Quit them or queue them up?

q
As long as we’re emphasizing Qs today…(Yes, it’s a terrible joke. But that’s how we operate around here.)

Today is all about query letters.

I read about other writers who’ve gotten reads, representation, options and even production. There must have been something quite special about those letters (and scripts) to get those machines in motion.

There are also a select number of writers who’ve never had to use a query letter. Bully for them, I say. But I’ve never fallen into that category, so I’m firmly planted in the “those who send” group, which is still fine.

Taking a look at the somewhat limited results of my past efforts and reading about others’ experience makes me wonder in a “big picture” way about the nature and concept of the query letters themselves.

Are they worth the effort?

Naturally, if something happens as a result, of course they are. But even that appears to be a needle-in-a-haystack kind of scenario.

(Incidentally, any tales of query success are more than welcome in the comments section.)

There are so many factors to take into account, including but not limited to:

-who you’re sending to
-what kind of material they want
-they’re intrigued enough to want to read the script
-your script is a good match (or at least close enough) to what they want
-they think your writing’s strong enough
-they think they can make something happen with your script

Several years ago, an agent who’d struck out on their own (along with a sole assistant) told me that their office received approximately 75-100 queries a week. From around the world. Some were good, most were awful. A significant part of each morning was spent sorting through them. As you’d imagine, finding one, possibly two, that clicked seemed to be the norm.

Remember, this was a two-person operation. If they were getting that many, imagine how many the mega-agencies were getting, and still are. Possibly in the thousands.

The chances of success are minuscule, and grow smaller with each progressive step. Those not exactly in the know are more likely to think they’re the exception, but those of us who’ve been down this road before know better.

This isn’t to say that queries never work, but the odds definitely appear to be not in our favor. Luck and timing seem to also play significant parts. Maybe the person you’ve sent to just happens to be looking for a script exactly like yours. I’ve heard it does happen; just not very often.

But the dedicated, persistent and determined among us, including yours truly, will keep at it.

Even though my success rate hasn’t been the best, I’ll continue to do the research, find potential recipients, craft what I beleive is a solid query, and send it out.

All that’s left is to wait, hope for the best, and keep busy working on other scripts, each of which will probably also have its own respective query letter get sent out sometime in the near future.

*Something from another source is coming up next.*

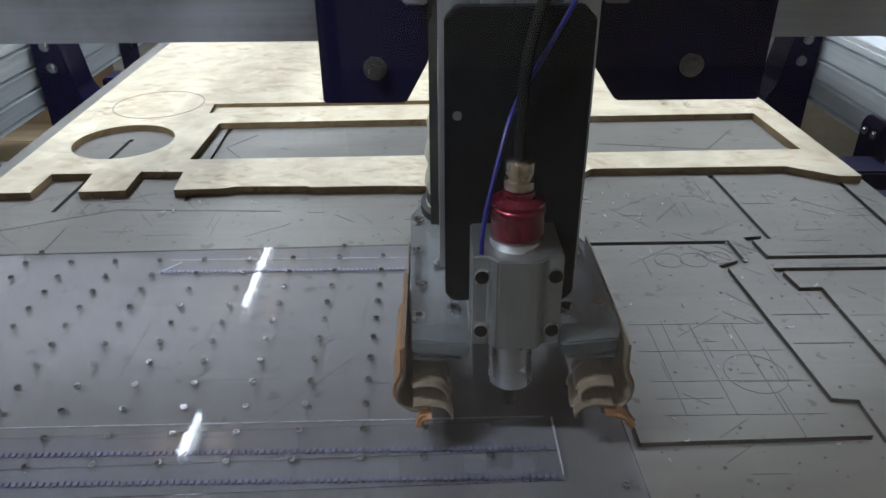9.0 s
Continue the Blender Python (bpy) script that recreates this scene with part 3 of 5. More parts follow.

2 thoughts on “Quit them or queue them up?

  1. Cold queries? Buy a lottery ticket. Your odds are better and the payoff is higher.

    Warm queries? – You’ve looked them up. They do this sort of thing. They’ve said their open to submissions. Your chances are better than warm spit.

    Hot queries? – Things like the TIP SHEET – they’ve sent out a request for queries. “We’re looking for x type of script…Please send us a query.” – Now you’re in competition. Maybe as good as fifty fifty for a read. Especially if you hit all their needs. If you’re good – even higher.

    INSIDER QUERY. – “I know some people. Let me hand them your script I can get it to so and so – ” Is this really a query? Maybe – maybe technically not – but it’s a real ticket in.

    Just my take.

  2. Ask someone who appeared in the most James Bond movies. They almost never know the correct answer. It’s Llewelyn. Desmond Llewelyn.